With an expected growth of above 100% in the next five years, edge AI is one of the biggest trends in the chip industry. As opposed to cloud-based AI, inference functions are embedded locally on the Internet of Things (IoT) endpoints that reside at the edge of the network, such as cell phones and smart speakers. The IoT devices communicate wirelessly with an edge server that is located relatively close. This server decides what data will be sent to the cloud server (typically, data needed for less time-sensitive tasks, such as re-training) and what data gets processed on the edge server.

Compared to cloud-based AI, in which data needs to move back and forth from the endpoints to the cloud server, edge AI addresses privacy concerns more easily. It also offers advantages of response speeds and reduced cloud server workloads. Just imagine an autonomous car that needs to make decisions based on AI. As decisions need to be made very quickly, the system cannot wait for data to travel to the server and back. Due to the power constraints typically imposed by battery-powered IoT devices, the inference engines in these IoT devices also need to be very energy efficient.

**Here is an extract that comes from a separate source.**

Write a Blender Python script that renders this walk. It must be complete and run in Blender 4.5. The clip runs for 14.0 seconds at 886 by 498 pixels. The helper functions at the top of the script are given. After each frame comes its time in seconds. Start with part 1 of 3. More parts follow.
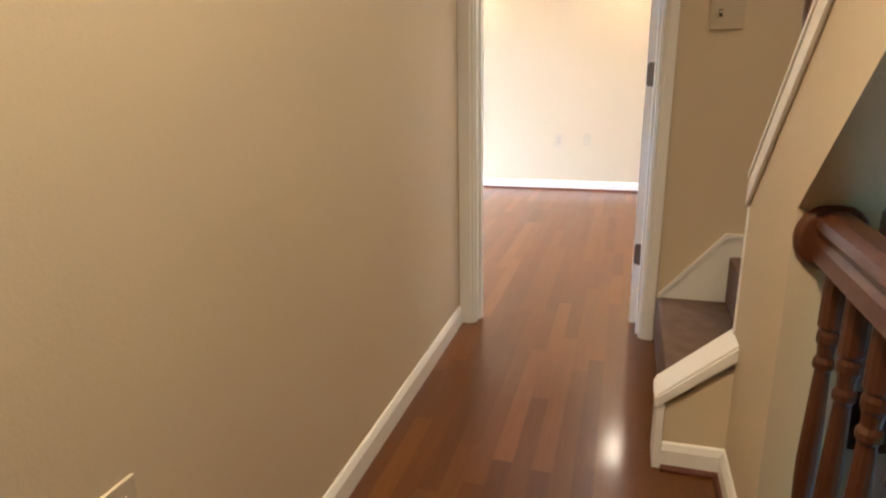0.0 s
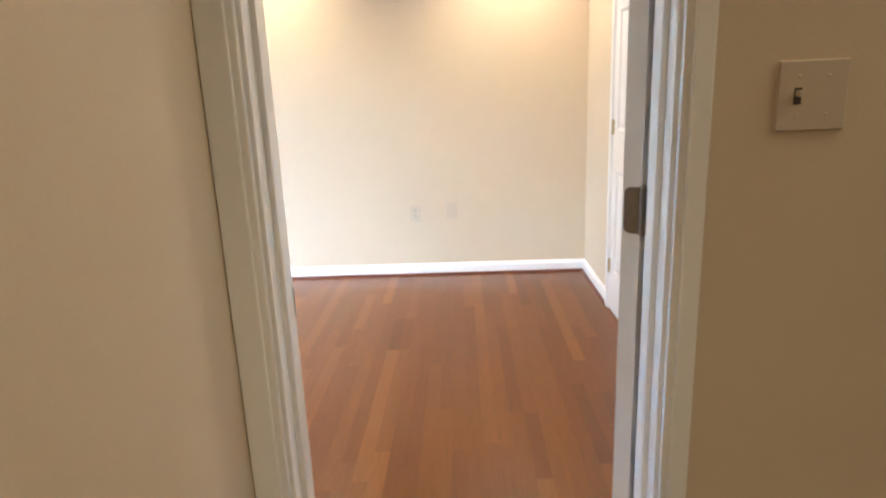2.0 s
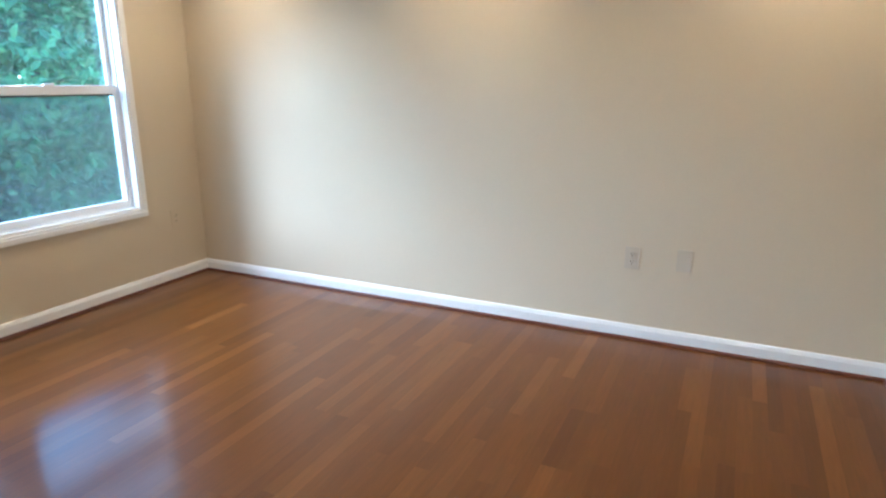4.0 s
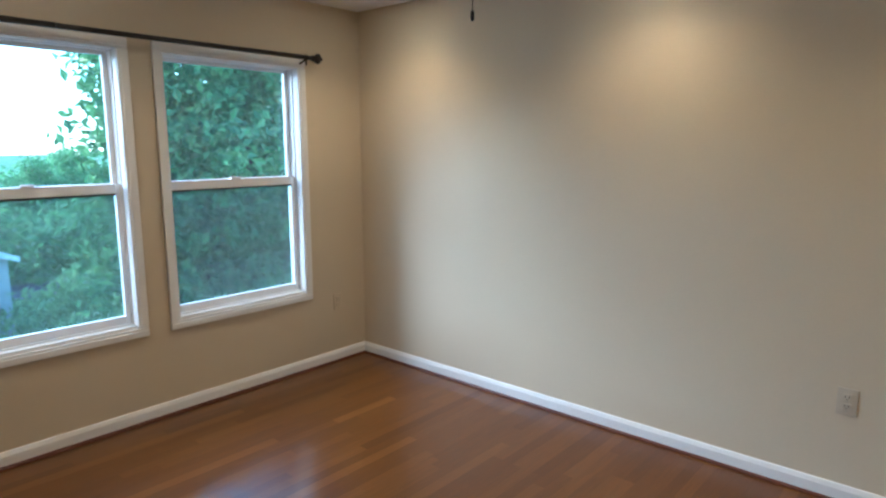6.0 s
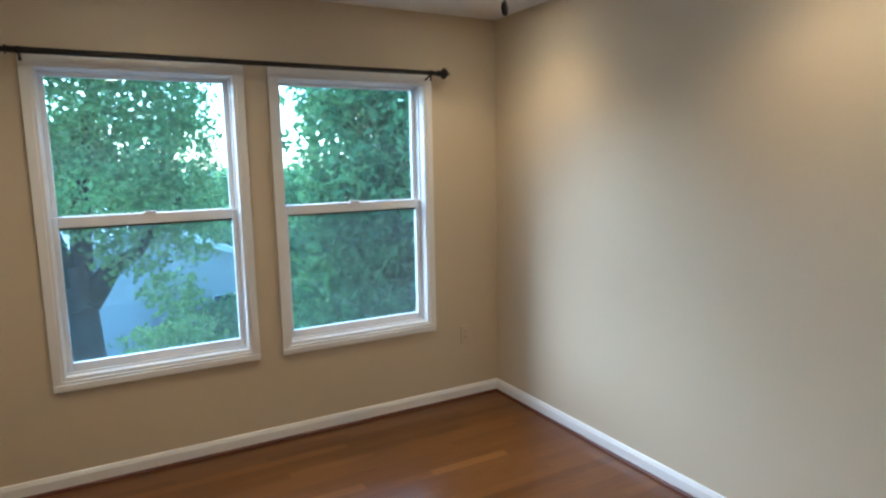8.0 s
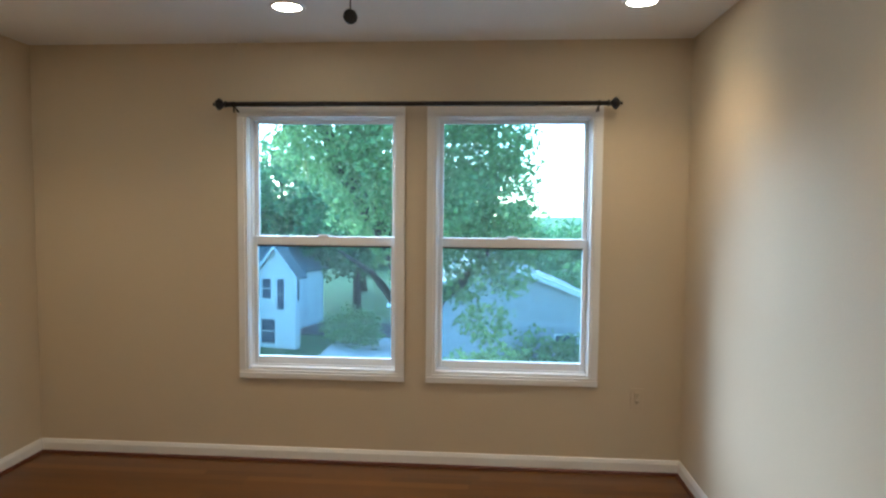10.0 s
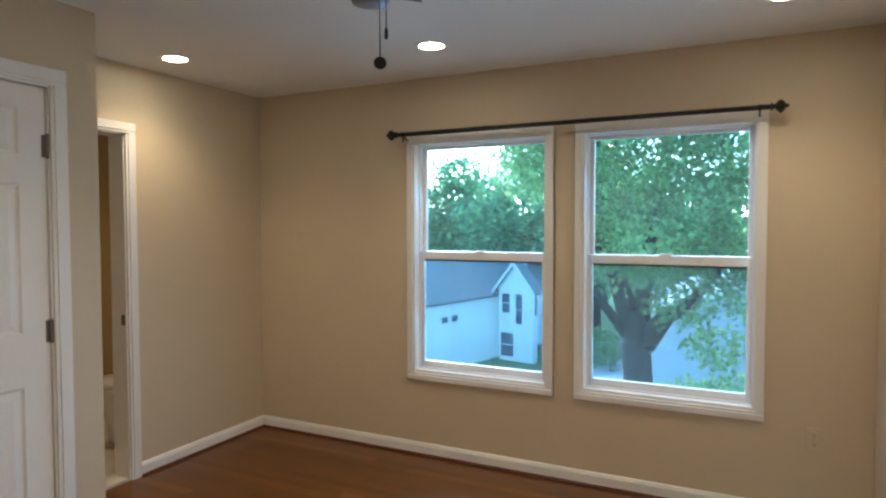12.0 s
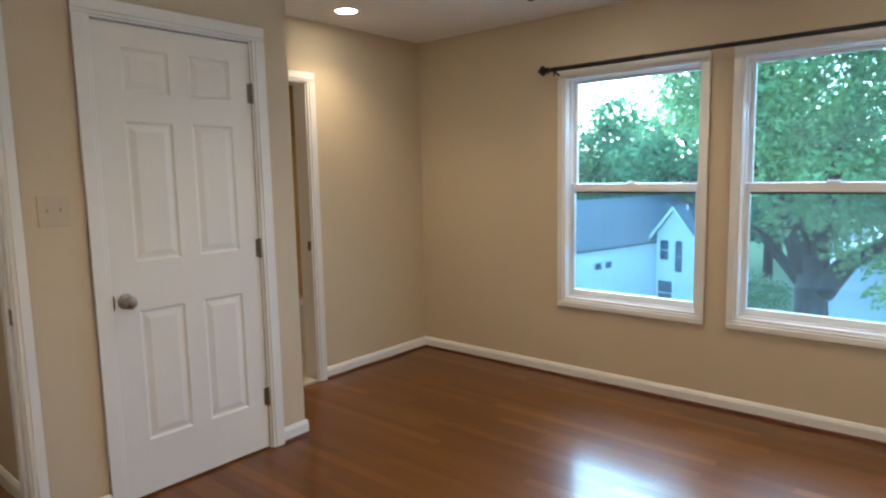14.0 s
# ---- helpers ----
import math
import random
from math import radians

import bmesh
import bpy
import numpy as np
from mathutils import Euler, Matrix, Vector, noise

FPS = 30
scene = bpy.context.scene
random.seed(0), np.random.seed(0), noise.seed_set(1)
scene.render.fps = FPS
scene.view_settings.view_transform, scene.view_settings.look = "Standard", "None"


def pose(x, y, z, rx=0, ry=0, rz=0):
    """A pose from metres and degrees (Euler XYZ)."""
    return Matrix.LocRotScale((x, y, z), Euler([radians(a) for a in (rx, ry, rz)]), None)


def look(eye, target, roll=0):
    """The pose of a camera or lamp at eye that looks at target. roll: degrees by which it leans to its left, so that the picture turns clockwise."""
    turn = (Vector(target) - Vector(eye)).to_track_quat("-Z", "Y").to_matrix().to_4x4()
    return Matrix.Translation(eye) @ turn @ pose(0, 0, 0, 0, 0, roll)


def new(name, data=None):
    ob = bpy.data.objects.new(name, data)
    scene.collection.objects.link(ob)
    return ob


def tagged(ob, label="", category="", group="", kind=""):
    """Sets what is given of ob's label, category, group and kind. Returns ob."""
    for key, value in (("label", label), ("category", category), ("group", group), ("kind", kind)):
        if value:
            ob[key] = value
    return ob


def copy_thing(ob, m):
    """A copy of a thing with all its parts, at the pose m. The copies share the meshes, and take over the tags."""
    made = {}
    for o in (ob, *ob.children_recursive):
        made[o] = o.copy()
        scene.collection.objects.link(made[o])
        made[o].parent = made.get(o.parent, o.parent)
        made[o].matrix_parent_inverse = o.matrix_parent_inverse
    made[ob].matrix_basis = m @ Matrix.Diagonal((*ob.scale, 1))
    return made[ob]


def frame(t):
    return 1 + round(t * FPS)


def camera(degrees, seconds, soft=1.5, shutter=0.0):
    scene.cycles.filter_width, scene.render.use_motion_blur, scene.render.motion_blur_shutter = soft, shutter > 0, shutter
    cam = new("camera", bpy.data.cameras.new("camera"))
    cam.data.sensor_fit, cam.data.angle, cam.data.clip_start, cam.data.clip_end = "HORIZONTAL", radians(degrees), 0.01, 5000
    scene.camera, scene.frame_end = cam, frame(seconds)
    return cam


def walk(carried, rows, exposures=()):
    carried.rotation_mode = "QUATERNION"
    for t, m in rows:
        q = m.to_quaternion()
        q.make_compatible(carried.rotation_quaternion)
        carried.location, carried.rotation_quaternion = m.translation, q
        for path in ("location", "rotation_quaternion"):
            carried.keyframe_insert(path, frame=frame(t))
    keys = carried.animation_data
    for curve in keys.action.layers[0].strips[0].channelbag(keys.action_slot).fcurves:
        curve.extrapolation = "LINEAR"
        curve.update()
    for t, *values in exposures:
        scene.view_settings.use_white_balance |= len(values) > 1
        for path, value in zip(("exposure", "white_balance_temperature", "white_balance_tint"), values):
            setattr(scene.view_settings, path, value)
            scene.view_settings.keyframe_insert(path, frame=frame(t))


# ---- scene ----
cam = camera(70.7, 14.0, soft=2.3)
PATH = [
    (0, (3.575, -2.635, 1.088), (3.034, -0.792, 0.531), -1.0),
    (0.5, (3.447, -2.443, 1.265), (3.155, -0.544, 0.709), -2.4),
    (1, (3.389, -2.071, 1.287), (3.164, -0.13, 0.861), -2.3),
    (1.5, (3.351, -1.614, 1.283), (3.206, 0.325, 0.815), -2.7),
    (2, (3.331, -1.168, 1.293), (3.261, 0.766, 0.789), -2.3),
    (2.5, (3.361, -0.795, 1.287), (3.167, 1.128, 0.772), -1.5),
    (3, (3.334, -0.481, 1.282), (3.104, 1.437, 0.765), -2.0),
    (3.5, (3.381, -0.267, 1.28), (2.884, 1.602, 0.768), -2.4),
    (4, (3.446, -0.141, 1.321), (2.616, 1.604, 0.806), 0.0),
    (6.5, (3.304, 0.232, 1.502), (1.919, 1.648, 1.226), -0.8),
    (7, (3.262, 0.372, 1.504), (1.767, 1.674, 1.233), -1.4),
    (7.5, (3.289, 0.601, 1.538), (1.68, 1.756, 1.262), -1.1),
    (7.7, (3.316, 0.688, 1.544), (1.659, 1.772, 1.263), -1.1),
    (9.8, (3.493, 1.897, 1.469), (1.499, 1.862, 1.316), 0.4),
    (10, (3.484, 2.005, 1.466), (1.493, 1.864, 1.34), 0.5),
    (10.5, (3.447, 2.254, 1.478), (1.485, 1.877, 1.374), 0.7),
    (11, (3.448, 2.431, 1.473), (1.531, 1.866, 1.403), 0.7),
    (11.5, (3.488, 2.486, 1.472), (1.63, 1.749, 1.408), 0.2),
    (12, (3.485, 2.561, 1.469), (1.694, 1.674, 1.394), -0.1),
    (12.5, (3.534, 2.62, 1.46), (1.816, 1.6, 1.362), -0.4),
    (13, (3.602, 2.661, 1.432), (1.957, 1.531, 1.296), -0.6),
    (13.5, (3.646, 2.681, 1.403), (2.073, 1.459, 1.219), -0.9),
    (14, (3.686, 2.691, 1.387), (2.172, 1.407, 1.149), -1.2),
]
walk(cam, [(t, look(eye, target, roll)) for t, eye, target, roll in PATH],
     exposures=[(0, 4.42, 4920, 12), (1.5, 4.37, 4800, 11), (2.5, 3.88, 4620, 8), (3.2, 3.5, 4430, 5), (4.2, 3.24, 4540, 5), (6.4, 2.55, 4640, 5), (10, 2.57, 4840, 5), (12, 2.69, 4840, 5), (14, 2.88, 4840, 6)])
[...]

Today, commercially available edge AI chips – the chips inside the edge servers – offer efficiencies in the order of 1-100 tera operations per second per Watt (Tops/W), using fast GPUs or ASICs for computation. For IoT implementations, much higher efficiencies will be needed. Imec’s goal is to demonstrate efficiencies for inference in the order of 10,000 Tops/W.

We are pursuing a different approach by looking at analog compute-in-memory architectures. This approach breaks with the traditional Von Neumann computing paradigm, that is based on sending data from memory to a CPU (or GPU) for computations.

With analog compute-in-memory, computation is done inside a memory framework, saving a lot of power in moving data back and forth.

In 2019, we demonstrated an SRAM-based analog compute-in-memory cell (built in 22nm FD-SOI technology) achieving 1000Tops/W efficiency. To further improve this number towards 10,000Tops/W, we are researching non-volatile memories such as SOT-MRAM, FeFET and IGZO-based memories.